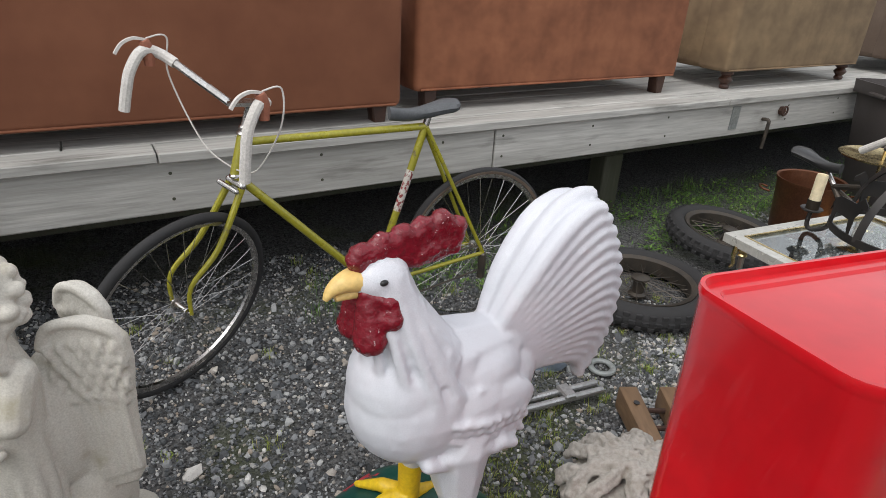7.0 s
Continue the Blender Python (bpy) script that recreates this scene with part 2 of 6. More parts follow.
def circle(c, r, n=24, ax=(1, 0, 0), ay=(0, 1, 0)):
    c, ax, ay = Vector(c), Vector(ax), Vector(ay)
    return [c + ax * r * math.cos(2 * math.pi * k / n) + ay * r * math.sin(2 * math.pi * k / n) for k in range(n)]


def spiral(c, r0, r1, a0, a1, n=26, ax=(1, 0, 0), ay=(0, 0, 1)):
    c, ax, ay = Vector(c), Vector(ax), Vector(ay)
    return [c + (ax * math.cos(radians(a0 + (a1 - a0) * k / n)) + ay * math.sin(radians(a0 + (a1 - a0) * k / n))) * (r0 + (r1 - r0) * k / n) for k in range(n + 1)]


def sculpted(name, bm, material, voxel=0.01, smooth=6, rough=0.0, rough_size=0.05):
    """Overlapping forms run together into one carved or cast skin."""
    ob = new(name, mesh_of(name, bm, material, 0))
    rm = ob.modifiers.new("skin", "REMESH")
    rm.mode, rm.voxel_size, rm.use_smooth_shade = "VOXEL", voxel, True
    sm = ob.modifiers.new("soften", "SMOOTH")
    sm.factor, sm.iterations = 0.5, smooth
    if rough:
        tx = bpy.data.textures.new(name + "_relief", "CLOUDS")
        tx.noise_scale, tx.noise_depth = rough_size, 3
        dp = ob.modifiers.new("relief", "DISPLACE")
        dp.texture, dp.strength, dp.mid_level, dp.texture_coords = tx, rough, 0.5, "LOCAL"
    bpy.context.view_layer.update()
    me = bpy.data.meshes.new_from_object(ob.evaluated_get(bpy.context.evaluated_depsgraph_get()))
    ob.modifiers.clear()
    ob.data = me
    if not me.materials:
        me.materials.append(material)
    me.shade_smooth()
    return ob


def lettering(name, text, size, material, parent, m, label="", align="LEFT", shear=0.0, stretch=1.0, depth=0.0004, bold=0.0):
    cu = bpy.data.curves.new(name, "FONT")
    cu.body, cu.size, cu.align_x, cu.extrude, cu.shear, cu.offset = text, size, align, depth, shear, bold
    tmp = bpy.data.objects.new(name, cu)
    scene.collection.objects.link(tmp)
    bpy.context.view_layer.update()
    me = bpy.data.meshes.new_from_object(tmp.evaluated_get(bpy.context.evaluated_depsgraph_get()))
    bpy.data.objects.remove(tmp)
    me.transform(m @ Matrix.Diagonal((stretch, 1, 1, 1)))
    me.materials.clear()
    me.materials.append(material)
    ob = new(name, me)
    ob.parent = parent
    return tagged(ob, label)


DECK_YAW = 49.0
DECK_M = pose(-0.70, 2.70, 0, 0, 0, DECK_YAW)  # x along the deck's edge, -y towards the yard


def at(x, y, z=0.0, yaw=0.0):
    return pose(x, y, z, 0, 0, yaw)


# ---- ground: one sheet to the horizon ----
def ground_height(x, y):
    return 0.010 * noise.noise(Vector((x * 0.9, y * 0.9, 0))) + 0.006 * noise.noise(Vector((x * 3.1, y * 3.1, 4)))


def lines(lo, hi, step):
    out = [-400, -150, -60, -25, lo - 6]
    k = lo
    while k <= hi:
        out.append(k)
        k += step
    return out + [hi + 6, 40, 100, 400]


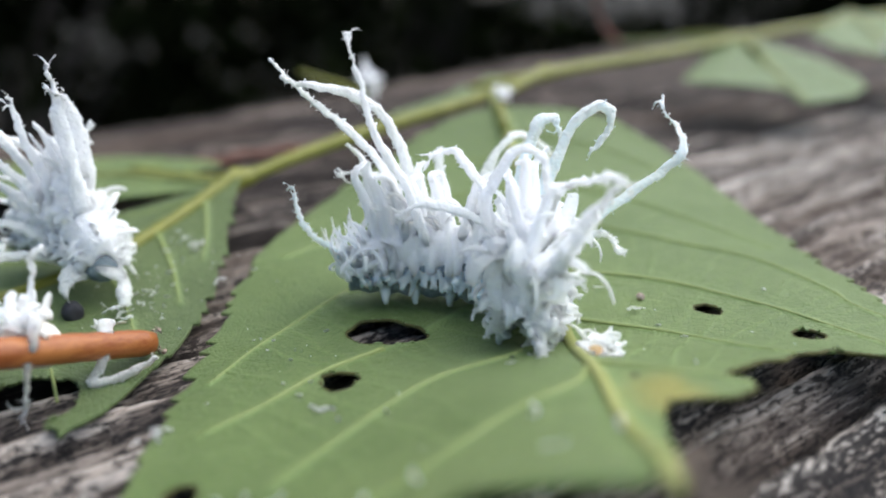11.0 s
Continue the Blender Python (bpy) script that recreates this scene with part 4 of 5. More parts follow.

• • • •

TASK TO CARRY OUT » Restate the lines of the records exactly, starting at the first and stopping after the line with "return [c + (ax". Leave out any picture.

RESPONSE TO THIS EXERCISE »
7.0 s
Continue the Blender Python (bpy) script that recreates this scene with part 2 of 6. More parts follow.
def circle(c, r, n=24, ax=(1, 0, 0), ay=(0, 1, 0)):
    c, ax, ay = Vector(c), Vector(ax), Vector(ay)
    return [c + ax * r * math.cos(2 * math.pi * k / n) + ay * r * math.sin(2 * math.pi * k / n) for k in range(n)]


def spiral(c, r0, r1, a0, a1, n=26, ax=(1, 0, 0), ay=(0, 0, 1)):
    c, ax, ay = Vector(c), Vector(ax), Vector(ay)
    return [c + (ax * math.cos(radians(a0 + (a1 - a0) * k / n)) + ay * math.sin(radians(a0 + (a1 - a0) * k / n))) * (r0 + (r1 - r0) * k / n) for k in range(n + 1)]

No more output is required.